EXERCISE BRIEF:
Skip the pictures and quote all of the lines exactly.

RECORDED DATA:
** START **

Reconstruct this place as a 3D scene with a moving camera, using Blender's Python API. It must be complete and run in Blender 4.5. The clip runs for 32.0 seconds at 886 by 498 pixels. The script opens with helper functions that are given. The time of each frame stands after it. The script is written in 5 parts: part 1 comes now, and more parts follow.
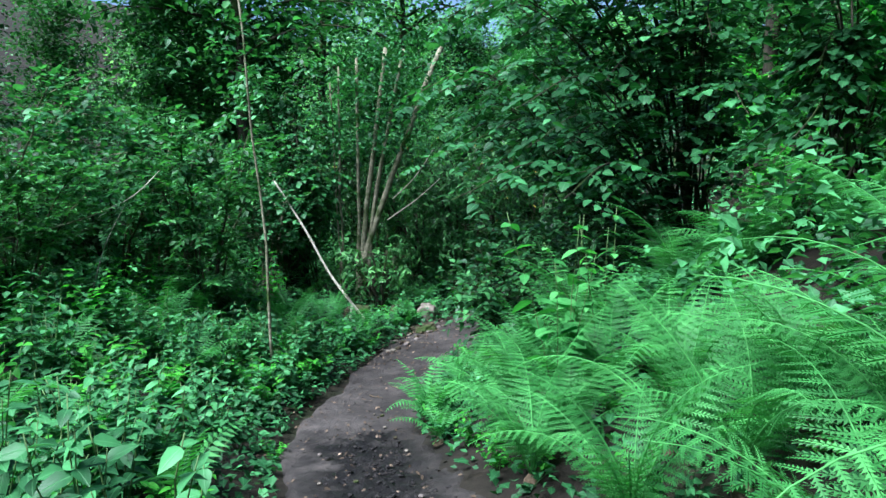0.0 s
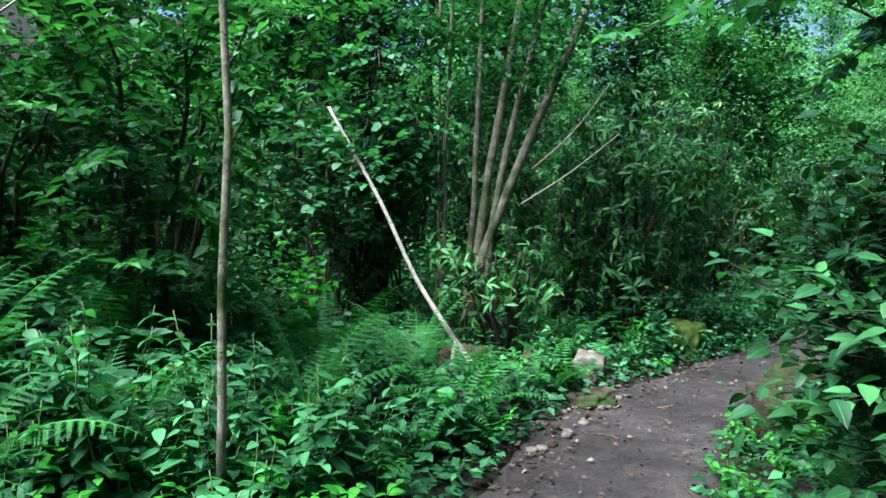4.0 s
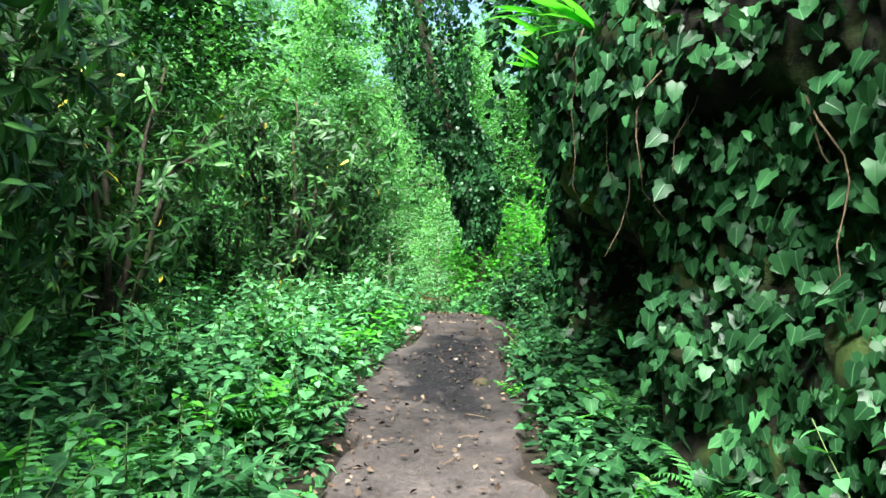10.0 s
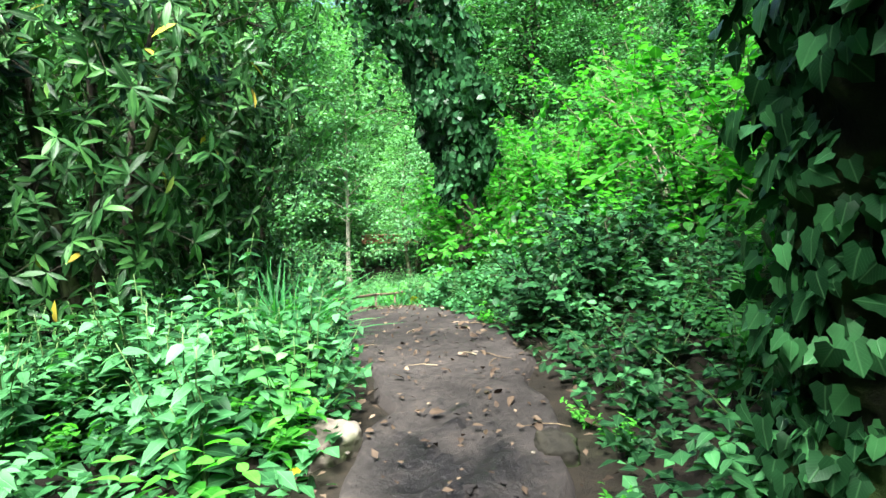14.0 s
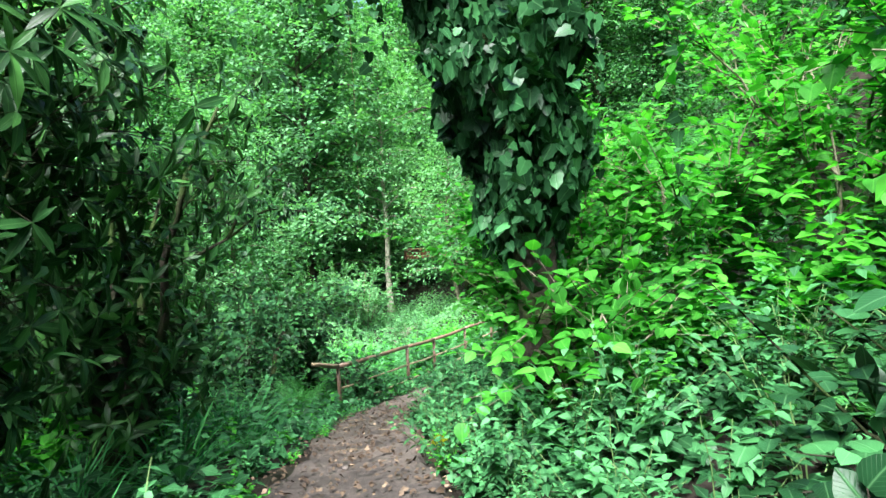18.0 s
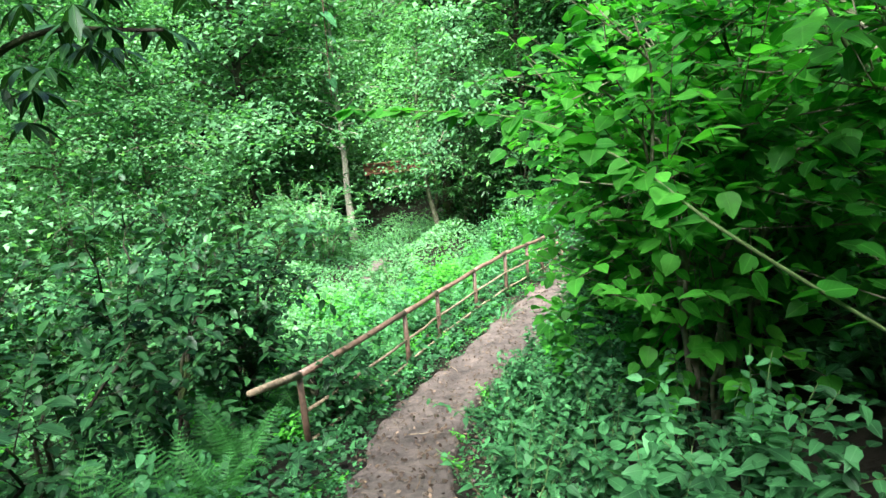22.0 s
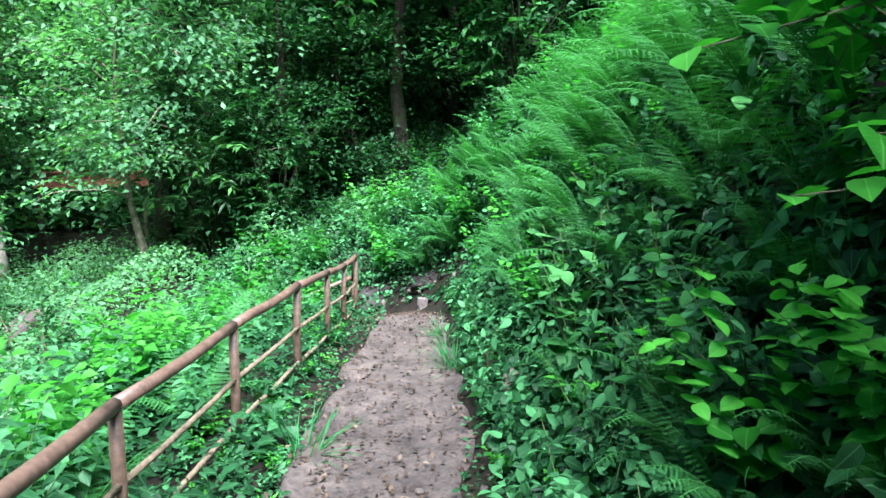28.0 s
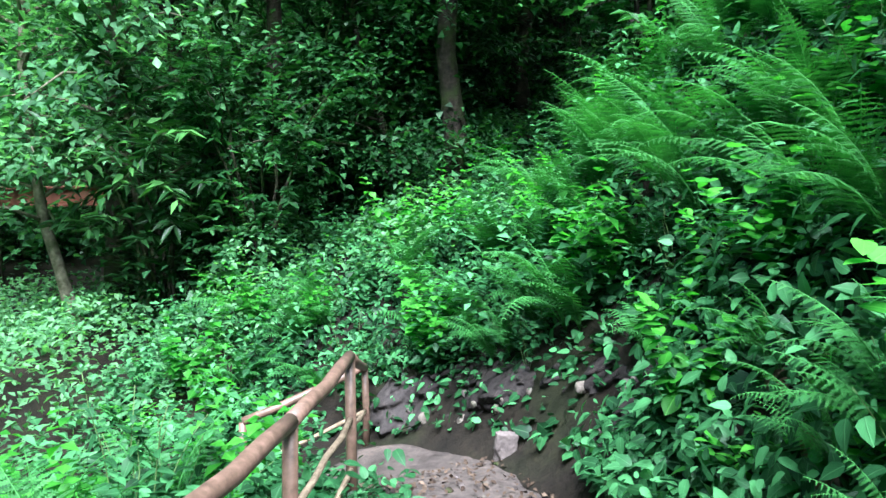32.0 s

** END **

WRITTEN ANSWER:
Reconstruct this place as a 3D scene with a moving camera, using Blender's Python API. It must be complete and run in Blender 4.5. The clip runs for 32.0 seconds at 886 by 498 pixels. The script opens with helper functions that are given. The time of each frame stands after it. The script is written in 5 parts: part 1 comes now, and more parts follow.
0.0 s
4.0 s
10.0 s
14.0 s
18.0 s
22.0 s
28.0 s
32.0 s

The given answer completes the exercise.